No entanto, mudanças comportamentais demandam tempo e, principalmente, participação ativa dos envolvidos para cumprirem as recomendações e os novos regulamentos. No jogo entre Náutico e Sampaio Corrêa, pela Série B do Brasileiro de 2021, o árbitro Ivan da Silva Guimarães Júnior paralisou a partida por conta de gritos homofóbicos no Estádio dos Aflitos, em Recife, mas não relatou a paralisação nem fez referência às ofensas homofóbicas na súmula, que recebeu um adendo posterior. Pelas redes sociais, o Náutico publicou que “a homofobia e qualquer outro preconceito não combinam com nossas cores”.

“Se nenhuma autoridade da partida registrar na súmula ou em outros documentos oficiais da partida, é preciso que seja enviado ao tribunal uma “notícia de infração”, que é distribuída entre os procuradores e eles decidem se acatam ou não e, a partir disso, apresentam ao tribunal a denúncia”, destacou Onã Rudá, em artigo do Relatório Anual da Discriminação Racial no Futebol de 2021. Para o fundador do Coletivo de Torcidas Canarinhos LGBTQ+, um passo importante que precisa ser dado é a construção de um protocolo que padronize e oriente de forma direta como todos os árbitros do Brasil devem agir diante de cada situação de discriminação. 

Mesmo após conseguir efetivar a denúncia em casos desse tipo, os desafios são constantes. Em 2020, o TJD-RJ não considerou os gritos de “bicha” proferidos durante um Flamengo e Fluminense como ofensivos. Tivemos avanços nos últimos anos, é verdade. Em 2021, o Flamengo foi o primeiro clube punido pelo STJD com multa de R$ 50 mil por cânticos homofóbicos da torcida em notícia de infração enviada pela Canarinhos LGBTQs. Em janeiro de 2022, mais uma notícia culminou em punição, dessa vez, ao Fluminense. Mas multas em valores ainda irrisórios para o contexto das duas principais divisões do futebol brasileiro. 

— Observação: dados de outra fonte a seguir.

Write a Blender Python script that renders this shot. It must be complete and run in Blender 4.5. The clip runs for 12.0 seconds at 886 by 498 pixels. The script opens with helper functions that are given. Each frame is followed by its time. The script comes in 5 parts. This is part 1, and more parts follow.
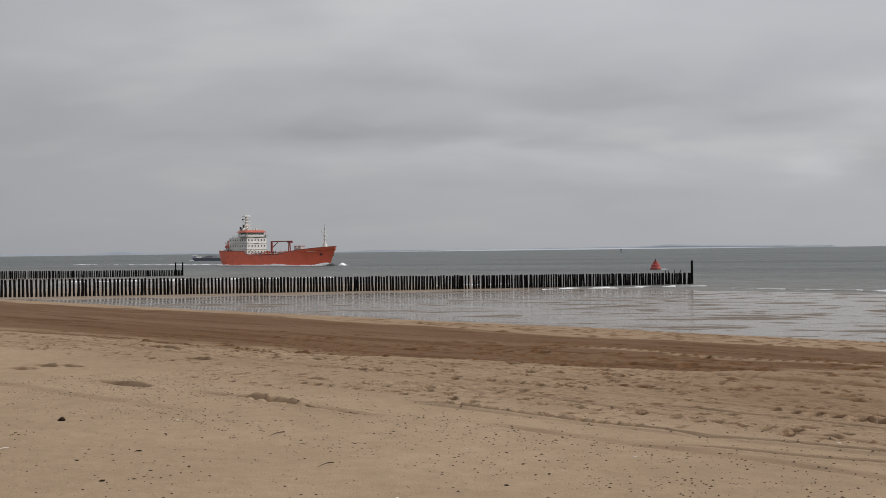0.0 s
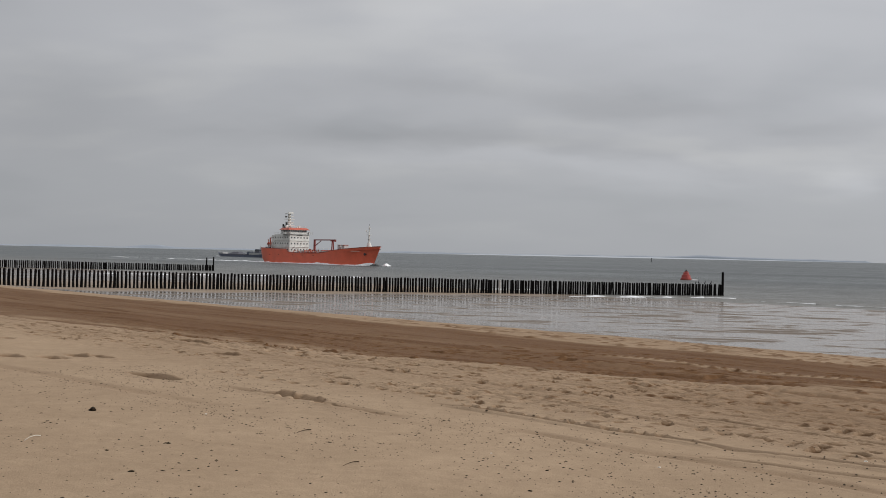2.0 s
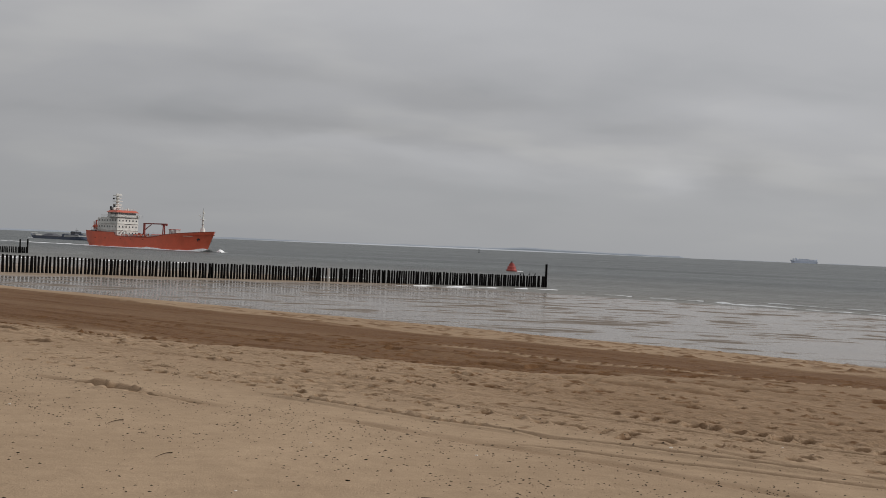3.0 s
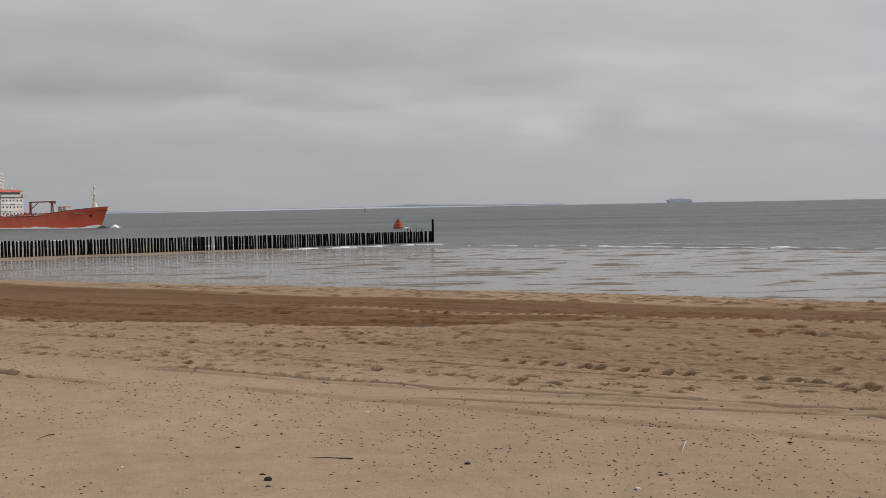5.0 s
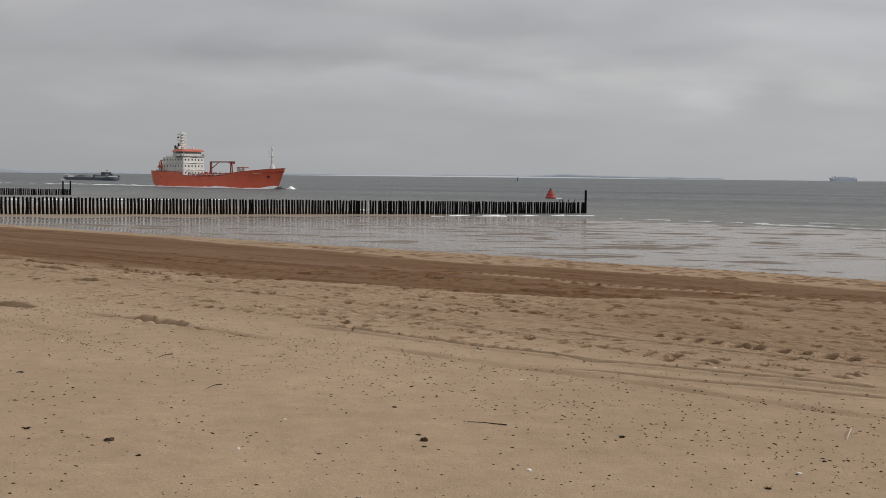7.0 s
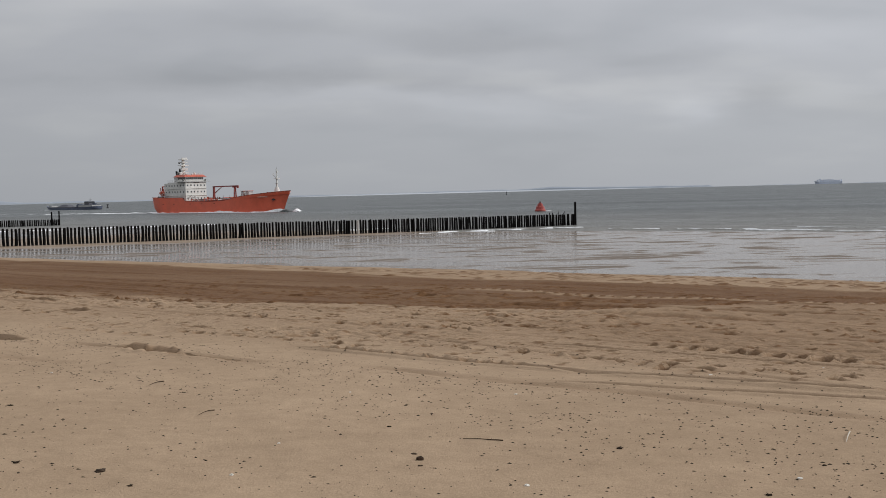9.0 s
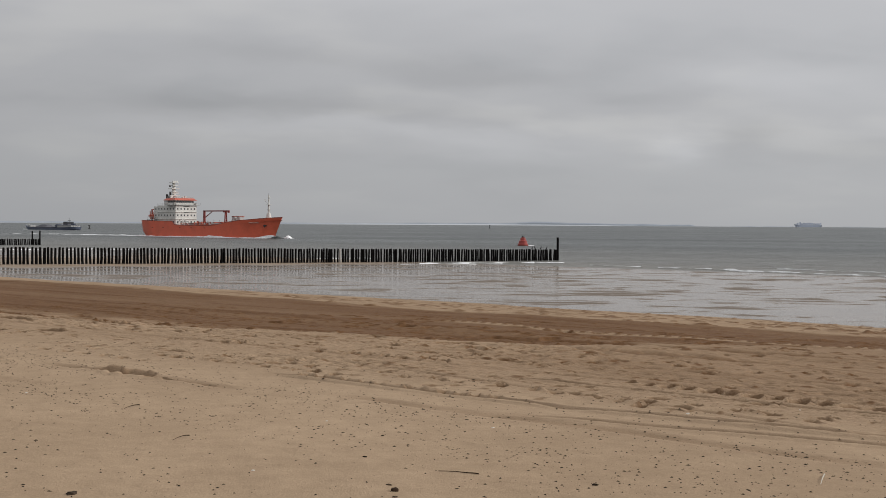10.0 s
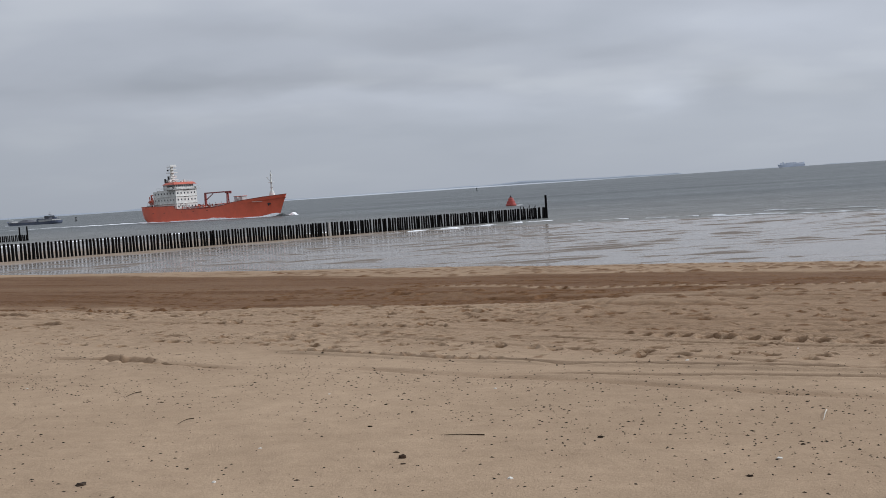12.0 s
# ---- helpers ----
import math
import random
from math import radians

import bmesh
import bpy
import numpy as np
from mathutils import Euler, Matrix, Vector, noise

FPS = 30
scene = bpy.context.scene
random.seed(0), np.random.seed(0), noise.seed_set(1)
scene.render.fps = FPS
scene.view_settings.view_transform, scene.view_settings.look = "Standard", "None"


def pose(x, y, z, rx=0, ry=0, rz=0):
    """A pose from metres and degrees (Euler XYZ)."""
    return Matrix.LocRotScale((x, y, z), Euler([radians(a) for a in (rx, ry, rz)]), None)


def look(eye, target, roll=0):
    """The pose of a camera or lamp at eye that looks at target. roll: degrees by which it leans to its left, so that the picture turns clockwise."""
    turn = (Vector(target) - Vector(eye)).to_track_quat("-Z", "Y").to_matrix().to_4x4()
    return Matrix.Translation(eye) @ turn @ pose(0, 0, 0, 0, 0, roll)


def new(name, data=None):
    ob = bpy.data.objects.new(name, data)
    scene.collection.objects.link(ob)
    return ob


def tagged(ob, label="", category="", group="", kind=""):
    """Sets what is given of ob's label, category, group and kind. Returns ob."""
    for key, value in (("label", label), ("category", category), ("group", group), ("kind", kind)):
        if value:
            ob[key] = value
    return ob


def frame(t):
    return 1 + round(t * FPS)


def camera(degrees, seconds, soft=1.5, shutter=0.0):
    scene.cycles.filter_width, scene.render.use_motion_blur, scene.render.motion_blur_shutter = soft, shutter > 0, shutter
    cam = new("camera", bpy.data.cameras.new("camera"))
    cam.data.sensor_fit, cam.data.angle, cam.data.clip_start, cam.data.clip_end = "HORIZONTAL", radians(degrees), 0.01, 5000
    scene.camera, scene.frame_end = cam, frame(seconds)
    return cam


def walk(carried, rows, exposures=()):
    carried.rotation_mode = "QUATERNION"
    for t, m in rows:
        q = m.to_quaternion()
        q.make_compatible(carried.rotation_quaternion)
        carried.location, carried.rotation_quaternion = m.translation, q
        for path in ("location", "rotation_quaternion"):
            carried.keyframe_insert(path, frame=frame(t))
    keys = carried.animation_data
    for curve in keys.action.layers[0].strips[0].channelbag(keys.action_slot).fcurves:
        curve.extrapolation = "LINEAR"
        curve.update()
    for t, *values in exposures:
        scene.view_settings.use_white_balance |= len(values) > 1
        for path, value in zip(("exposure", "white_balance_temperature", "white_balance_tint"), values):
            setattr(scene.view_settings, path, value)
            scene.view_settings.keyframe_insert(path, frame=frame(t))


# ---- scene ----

Apesar de lento, o avanço em relação a uma postura mais ativa dos clubes contra a LGBTfobia também é perceptível. Desde 2020, as ações afirmativas começaram a dar mais visibilidade à causa no futebol. Clubes criaram camisas comemorativas e em edições especiais com a temática da diversidade e jogadores do elenco principal entraram em campo vestindo camisas com as cores do arco-íris. Em 17 de maio do ano passado, por exemplo, 66 clubes das Séries A, B, C e D do Campeonato Brasileiro fizeram algum tipo de postagem nas suas redes em alusão à data e 58 não se manifestaram.

 

São atitudes simbólicas que funcionam como respostas para opressões estruturais carregadas de violência que continuam sendo reproduzidas camufladas como piadas ou tidas como tabu. Em 2021, o Grupo LGBTQIA+ precisou entrar na Justiça contra a CBF para pedir explicações pela falta da camisa nº 24 na numeração oficial da Seleção Brasileira que disputou a Copa América.

O problema é que antes o assunto era silenciado, deixavam passar, achavam graça. Mas chega. Basta. Não cabe mais. Na verdade, nunca coube. O direito de torcer sem medo deve ser assegurado a todes, sem distinção. E esse é um objetivo possível e que deve ser exigida pela sociedade, por meio tanto de ações educativas, quanto posições ativas dos agentes do futebol para fazer com que as regras contra a LGBTfobia sejam aplicadas e os responsáveis por atos preconceituosos sejam punidos de maneira a coibir a reincidência.